16. The fact that, in case of litigation, the District Court of Taipei, Taiwan shall be the court having jurisdiction and in case arbitration is to be used, the details thereof. However, if the governing law of the contract is law other than that of the Republic of China, other courts may be stipulated as having jurisdiction over litigation.
17. other important matters agreed upon by the contracting parties.
A Foreign Issuer that applies for issuance and offering of straight corporate bonds, convertible bonds, or corporate bonds with warrants shall already have had its stocks listed and traded on an approved foreign securities market.
Where Taiwan Depositary Receipts are obtained through conversion of corporate bonds or the exercise of stock options, the provisions of Article 24, paragraph 1 shall apply when the holder of the receipts asks the depositary institution to redeem them.
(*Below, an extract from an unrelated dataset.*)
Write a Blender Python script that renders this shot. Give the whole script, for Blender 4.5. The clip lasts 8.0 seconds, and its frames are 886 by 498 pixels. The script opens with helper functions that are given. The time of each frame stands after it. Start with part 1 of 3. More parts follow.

Article 31 For issuance and offering of bonds, a prospectus shall be prepared. In addition to the particulars required in accordance with the laws and regulations of the Foreign Issuer's home country or the country where its shares are listed, the following particulars shall be specified in the prospectus:
1. offering Plan for the bonds and the agreed-upon matters;
2. the evaluation report of the securities underwriter;
3. credit rating certificate issued by a credit rating institution;
4. other outstanding bonds;
5. trustee agreement;
6. paying agency agreement, conversion agency agreement or subscription agency agreement;
7. letter of creation of security or provision of guarantee, if any;
8. restrictions on securities trading by foreign nationals placed by the home country of the Foreign Issuer and the country where its stocks are listed, taxation and matters to be noted for payment of tax;
9. the highest, lowest and average market prices for the most recent six (6) months of the securities issuable upon conversion, in case of convertible bonds or upon exercise of warrant, in case of corporate bonds with warrants, on the stock exchange where its stocks are listed; and
10. other important matters agreed upon by the parties or required to be specified by the FSC.
Where a Foreign Issuer meets the proviso in paragraph 1, subparagraph 15, of the preceding article, the governing law and the court with jurisdiction over litigation shall be disclosed in prominent lettering on the cover of the prospectus.
Article 33 Except in cases where no physical certificates are printed, bonds shall be numbered and the following matters shall be specified therein:
1. name of the Foreign Issuer;
2. types of bonds, price per unit and total volume to be issued;
3. date of issuance;
4. interest rate of the bonds;
5. date and method for payment of interest;
6. method and time limit for repayment;
7. trustee;
8. paying agent;
9. certification institution;
10. in the case of convertible bonds, conversion agent and terms and conditions for the conversion;
11. in the case of corporate bonds with warrants, the subscription agent and terms and conditions for the warrant;
12. an indication of the security, if any;
13. the governing law of the contract;
14. the court having jurisdiction over litigation and in case arbitration is to be used, the details thereof; and
15. other important matters agreed upon by the contracting parties or required to be specified by the FSC.
The provisions of the preceding paragraph shall not be applicable to the issuance of bonds whose volume of issuance has been confirmed in writing by an international clearance and settlement institution.